New molecular wires for single-molecule electronic devices

Posted by in categories: chemistry, engineering, particle physics

Scientists at Tokyo Institute of Technology designed a new type of molecular wire doped with organometallic ruthenium to achieve unprecedentedly higher conductance than earlier molecular wires. The origin of high conductance in these wires is fundamentally different from similar molecular devices and suggests a potential strategy for developing highly conducting “doped” molecular wires.

Since their conception, researchers have tried to shrink electronic devices to unprecedented sizes, even to the point of fabricating them from a few molecules. Molecular wires are among the building blocks of such minuscule contraptions, and many researchers have been developing strategies to synthesize highly conductive, stable wires from carefully designed molecules.
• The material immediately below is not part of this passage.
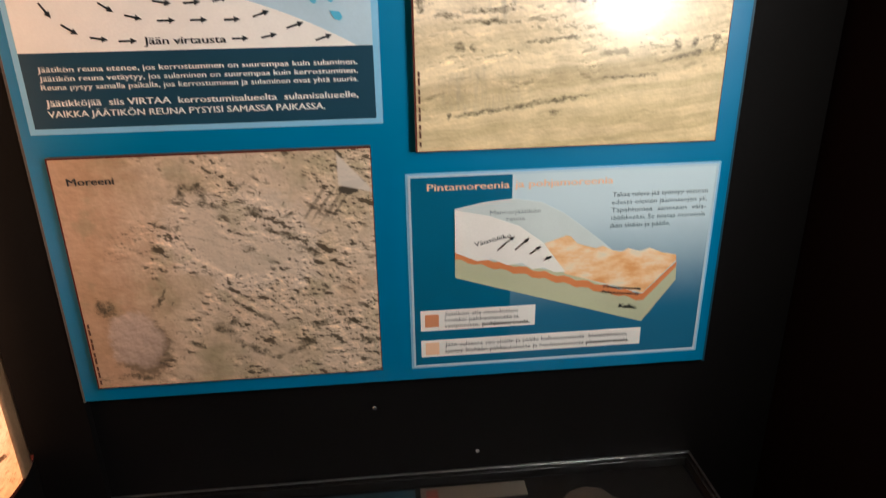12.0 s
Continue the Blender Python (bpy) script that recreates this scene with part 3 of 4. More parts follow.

A team of researchers from Tokyo Institute of Technology, including Yuya Tanaka, designed a novel in the form of a metal electrode-molecule-metal electrode (MMM) junction including a polyyne, an organic chain-like molecule, “doped” with a ruthenium-based unit Ru(dppe)2. The proposed design, featured in the cover of the Journal of the American Chemical Society, is based on engineering the energy levels of the conducting orbitals of the atoms of the wire, considering the characteristics of gold electrodes.